When Brunel University London developed an electric racing car for the prestigious Formula Student competition, they needed to test their own custom battery pack.
The Motorsport Centre at Brunel University London has fielded high scoring entries in the Formula Student event's petrol design category, and was one of the few and first universities to race in the TT Zero, an Isle of Man category for electric racing motorcycles. The Centre sits at the centre of a campus known for advanced combustion engine research and its motorsport curriculum.
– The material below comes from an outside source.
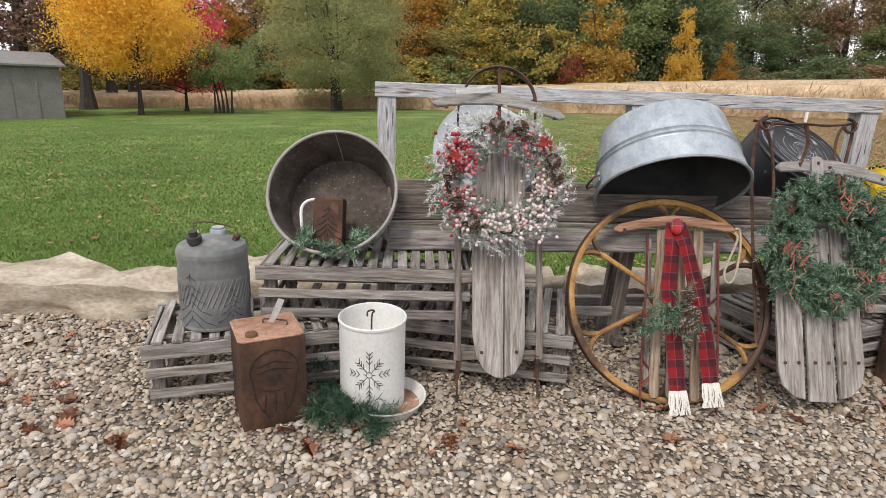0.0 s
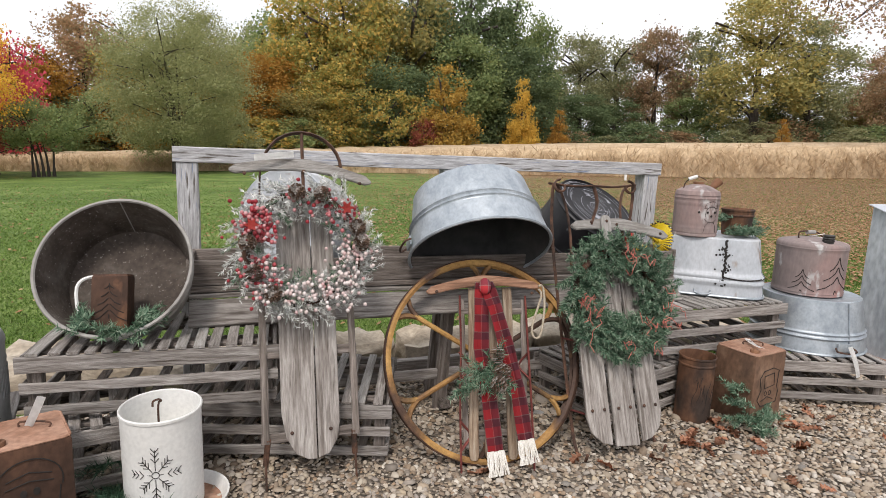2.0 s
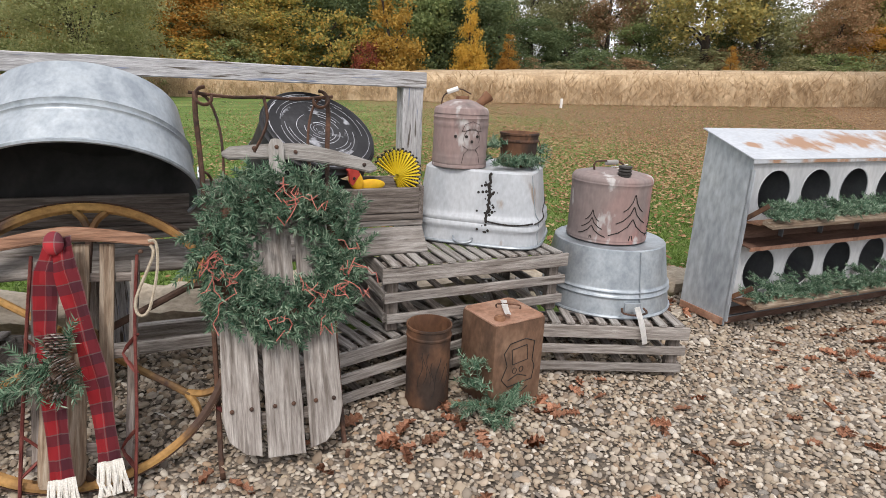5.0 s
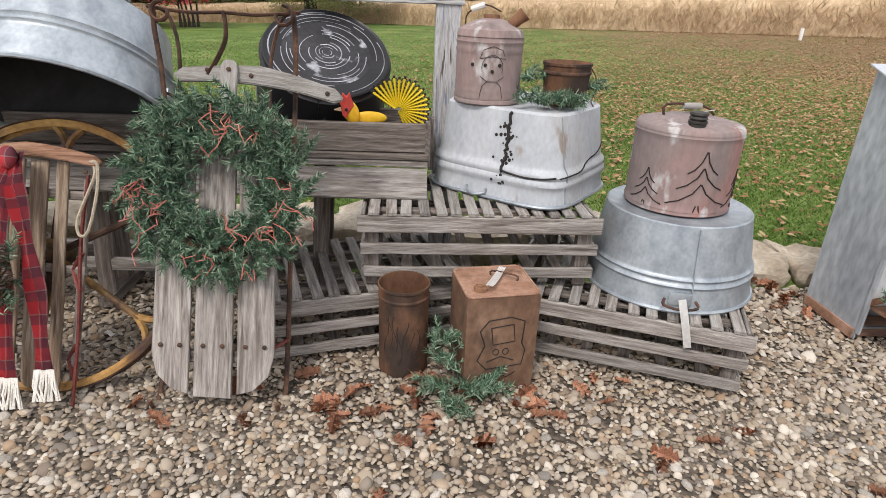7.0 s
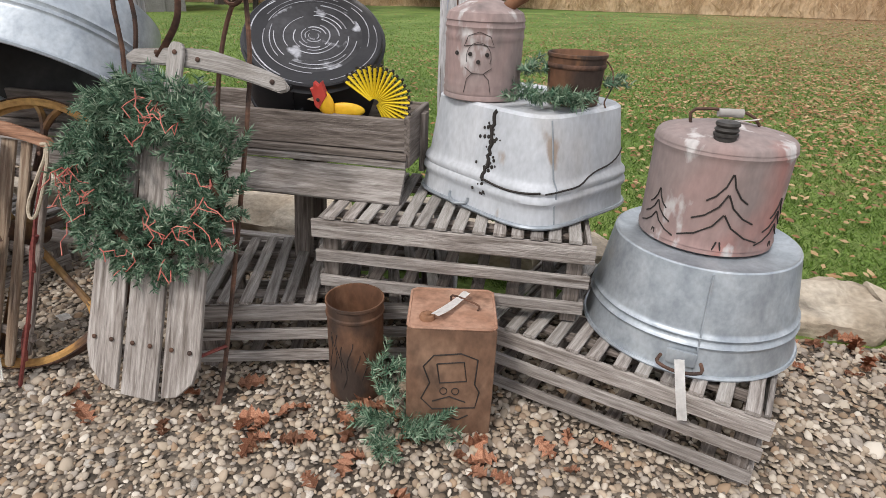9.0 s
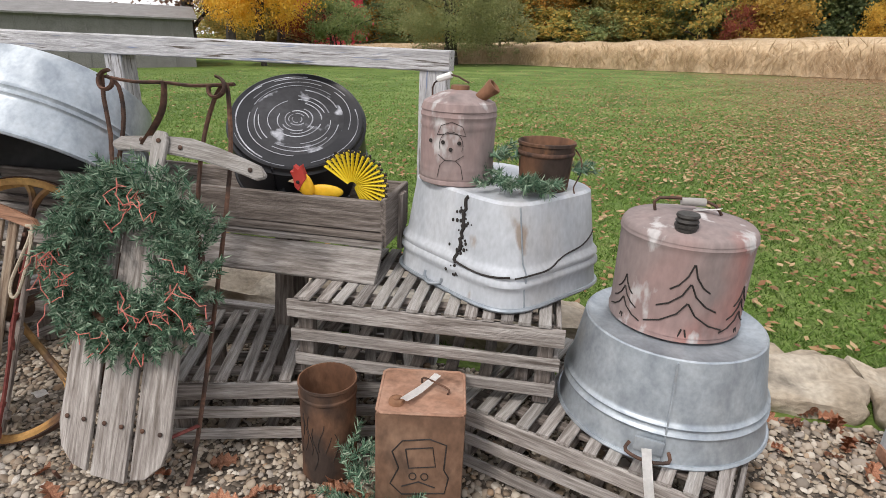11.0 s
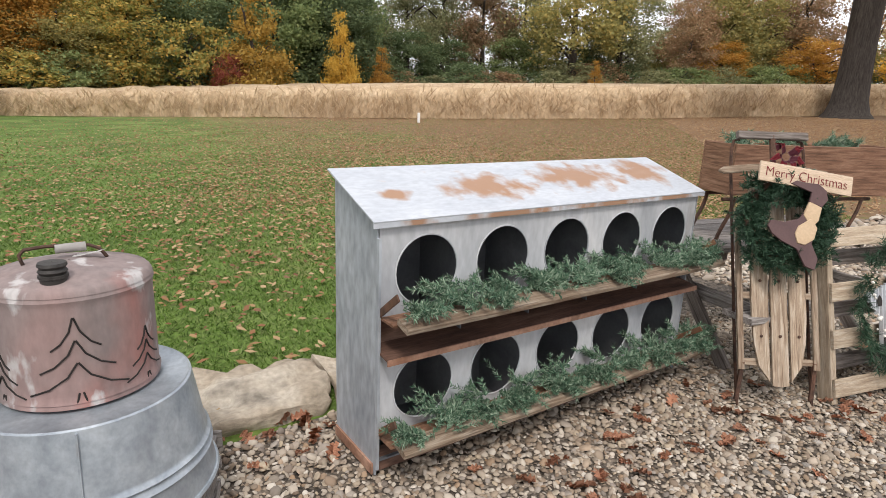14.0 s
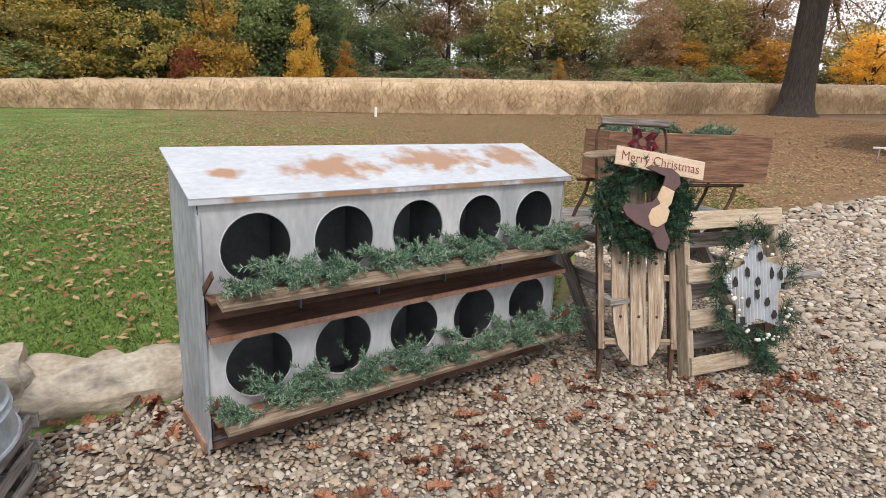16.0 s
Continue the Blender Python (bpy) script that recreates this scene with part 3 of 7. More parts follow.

A new internal initiative is concentrating attention from power electronics, control, and electrochemical specialist faculty around deeper activity in electric and autonomous vehicle design. Owing to the cost, volume and weight constraints of vehicle design, graduate students at Brunel had conceived an approach to the connection, cooling, and arrangement of cells inside a custom battery module.
Initial tests of their module's performance were promising, but only a test at a full power draw of hundreds of amps of current would confirm the intended capabilities were present and repeatable. The associated power of more than 5kW required kit of a higher rating than had previously been used for battery testing at Brunel.
Dr Barry Rawn, a faculty member, explained: "As faculty advisors, we insisted on safe but exhaustive testing of the student's design. We needed high-power dissipation capability that was as realistic and flexible as possible, to do early evaluation of our electrical and thermal but at a stage mid-way through construction."